The bronchomediastinal lymph trunks are essential components of the lymphatic system, responsible for the efficient drainage of lymph from various thoracic structures, such as the lungs, heart, and trachea, to the venous system. This function is crucial for maintaining fluid balance, facilitating immune responses, and ensuring the clearance of metabolic waste and foreign particles from the body.

===Lymph Drainage and Immune Surveillance===
The primary role of the bronchomediastinal lymph trunks is to transport lymph, which contains proteins, lipids, and immune cells such as lymphocytes, from the thoracic organs, including the lungs, heart, trachea, and esophagus, to the bloodstream. These trunks act as major conduits for lymph to reach larger lymphatic ducts or directly enter the venous circulation at the venous angle.

This transportation process is vital for immune surveillance, as it enables the movement of lymphocytes and antigen-presenting cells to lymph nodes where they can detect and respond to pathogens or malignancies located within the thoracic region. This activity is crucial for initiating appropriate immune responses or establishing immune tolerance.

===Regulation of Fluid Homeostasis===
In addition to their immune functions, the bronchomediastinal lymph trunks also play a pivotal role in regulating fluid homeostasis.

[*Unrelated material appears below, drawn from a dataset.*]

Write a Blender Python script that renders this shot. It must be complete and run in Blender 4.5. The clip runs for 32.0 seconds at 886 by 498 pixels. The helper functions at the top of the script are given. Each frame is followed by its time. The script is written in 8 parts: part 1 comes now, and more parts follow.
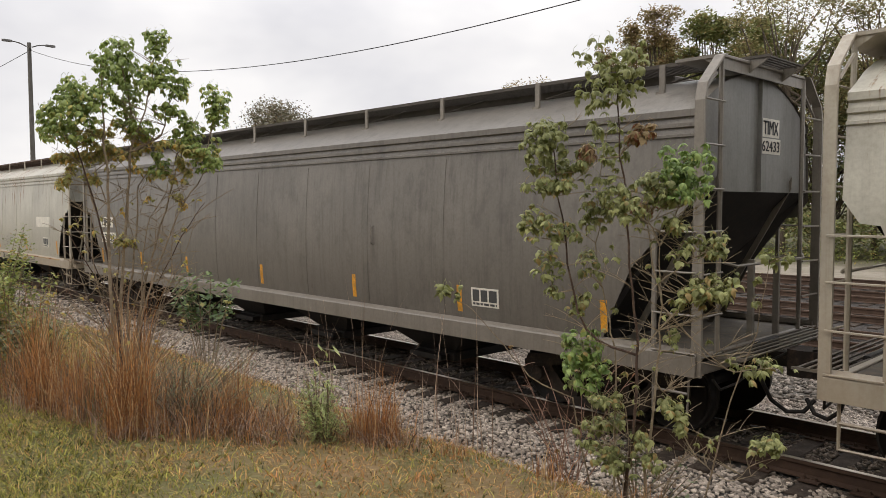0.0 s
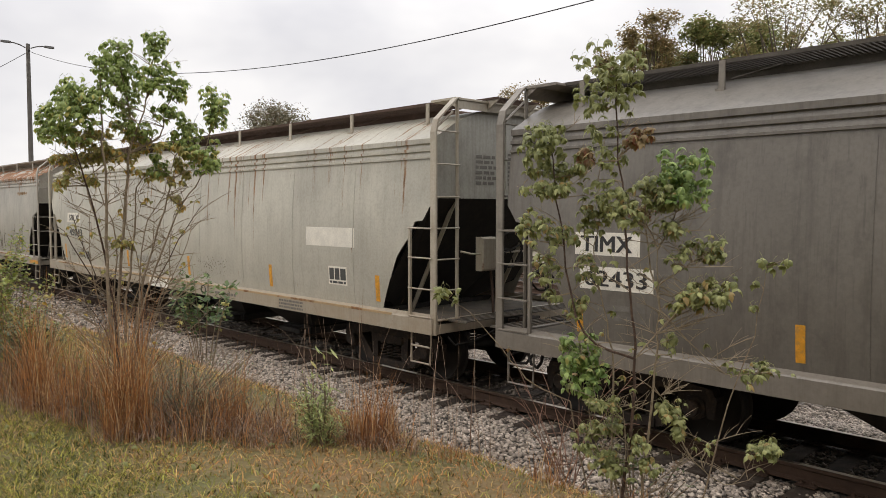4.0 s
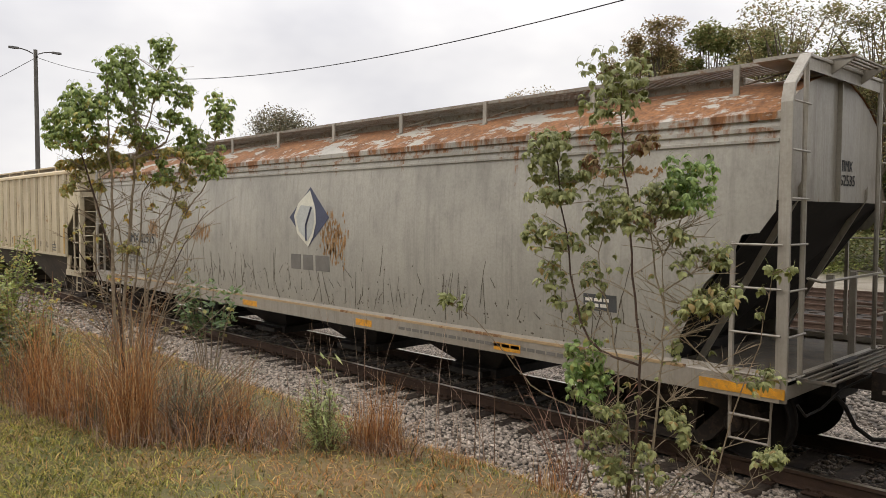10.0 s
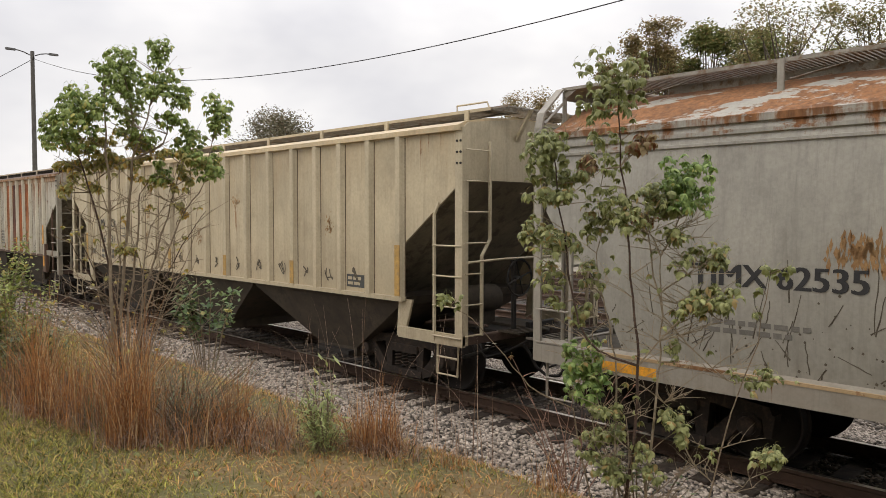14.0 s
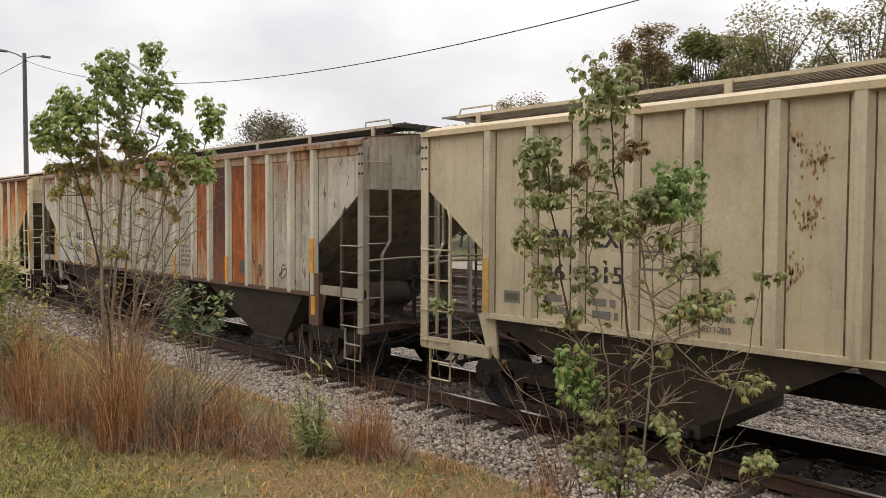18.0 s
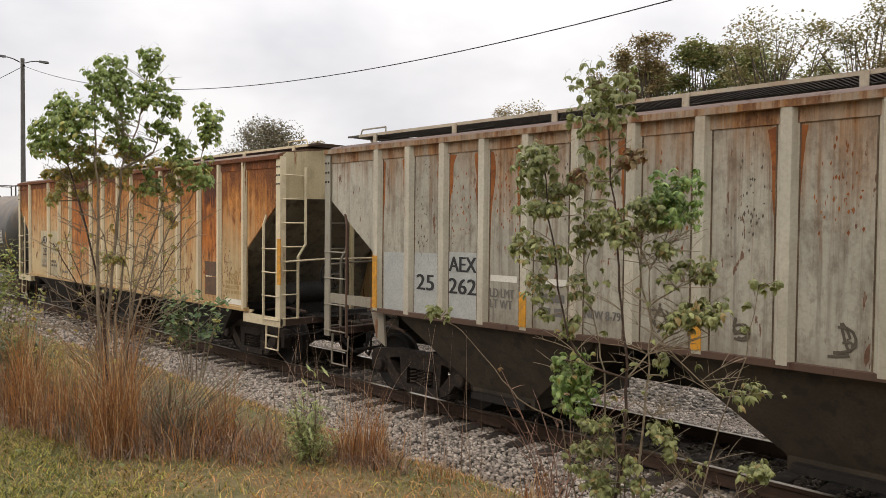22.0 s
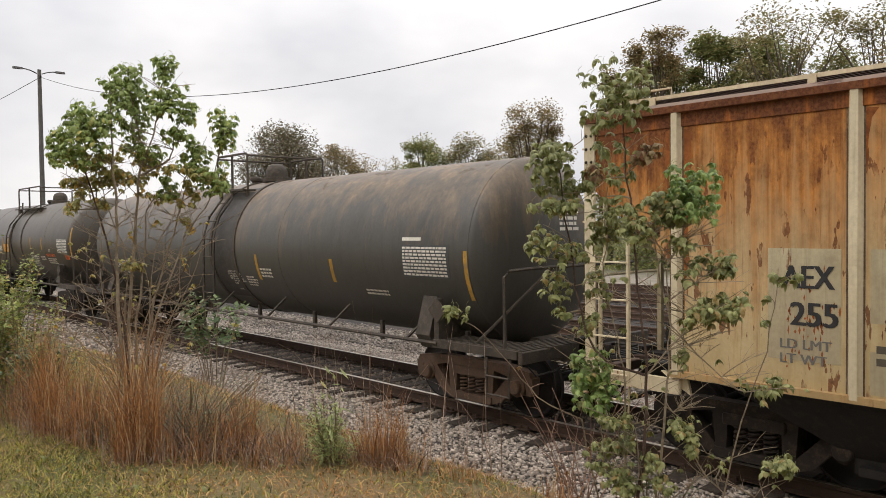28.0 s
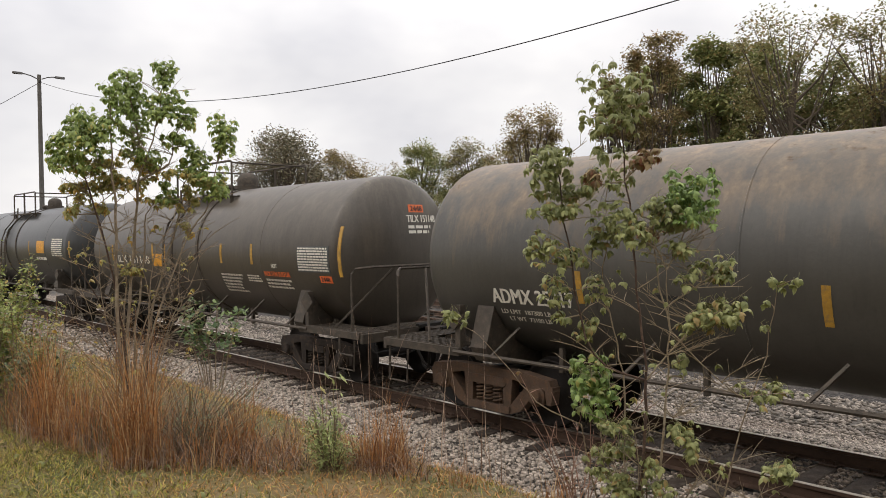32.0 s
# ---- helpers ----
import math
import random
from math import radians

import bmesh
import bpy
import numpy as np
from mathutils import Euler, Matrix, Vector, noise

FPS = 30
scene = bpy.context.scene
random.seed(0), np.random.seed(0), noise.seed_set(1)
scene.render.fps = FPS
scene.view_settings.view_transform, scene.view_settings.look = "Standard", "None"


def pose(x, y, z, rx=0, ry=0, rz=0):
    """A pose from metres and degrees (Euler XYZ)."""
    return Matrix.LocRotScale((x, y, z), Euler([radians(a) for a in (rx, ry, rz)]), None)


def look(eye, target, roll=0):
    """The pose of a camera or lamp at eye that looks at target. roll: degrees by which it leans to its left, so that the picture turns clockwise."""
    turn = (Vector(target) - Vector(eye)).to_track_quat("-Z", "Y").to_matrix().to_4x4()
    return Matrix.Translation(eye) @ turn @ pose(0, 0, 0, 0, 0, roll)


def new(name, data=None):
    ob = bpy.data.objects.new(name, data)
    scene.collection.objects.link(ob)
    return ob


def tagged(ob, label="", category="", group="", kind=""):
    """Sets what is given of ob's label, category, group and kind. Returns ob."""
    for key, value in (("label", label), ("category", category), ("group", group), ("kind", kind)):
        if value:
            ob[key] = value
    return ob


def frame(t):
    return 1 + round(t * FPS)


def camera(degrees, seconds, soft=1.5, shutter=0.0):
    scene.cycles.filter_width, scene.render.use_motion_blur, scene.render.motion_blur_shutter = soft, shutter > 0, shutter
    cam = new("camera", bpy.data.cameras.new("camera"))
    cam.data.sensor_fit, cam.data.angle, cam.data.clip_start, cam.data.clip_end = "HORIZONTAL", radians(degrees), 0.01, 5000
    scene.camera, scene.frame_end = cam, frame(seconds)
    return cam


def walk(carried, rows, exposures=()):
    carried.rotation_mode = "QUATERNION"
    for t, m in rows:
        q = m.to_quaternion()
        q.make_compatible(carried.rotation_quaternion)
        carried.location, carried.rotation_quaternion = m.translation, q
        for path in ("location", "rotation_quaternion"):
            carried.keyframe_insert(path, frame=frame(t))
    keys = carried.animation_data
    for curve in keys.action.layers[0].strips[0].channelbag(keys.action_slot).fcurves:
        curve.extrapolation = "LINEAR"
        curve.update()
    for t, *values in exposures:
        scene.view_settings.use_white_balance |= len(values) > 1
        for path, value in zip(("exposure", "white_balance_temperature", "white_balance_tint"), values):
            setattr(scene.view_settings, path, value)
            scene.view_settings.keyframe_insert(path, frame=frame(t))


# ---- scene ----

They facilitate the reabsorption and return of interstitial fluid to the bloodstream, helping to maintain normal blood volume and pressure. Dysfunctions in these trunks can lead to conditions such as lymphedema, characterized by the accumulation of fluid in tissues, causing swelling.

===Transport of Lipids===
Lymph trunks are also involved in the transport of lipids, particularly those absorbed from the gastrointestinal tract that are too large to directly enter the venous system. These lipids are transported in the form of chylomicrons via the lymphatic system to the bloodstream.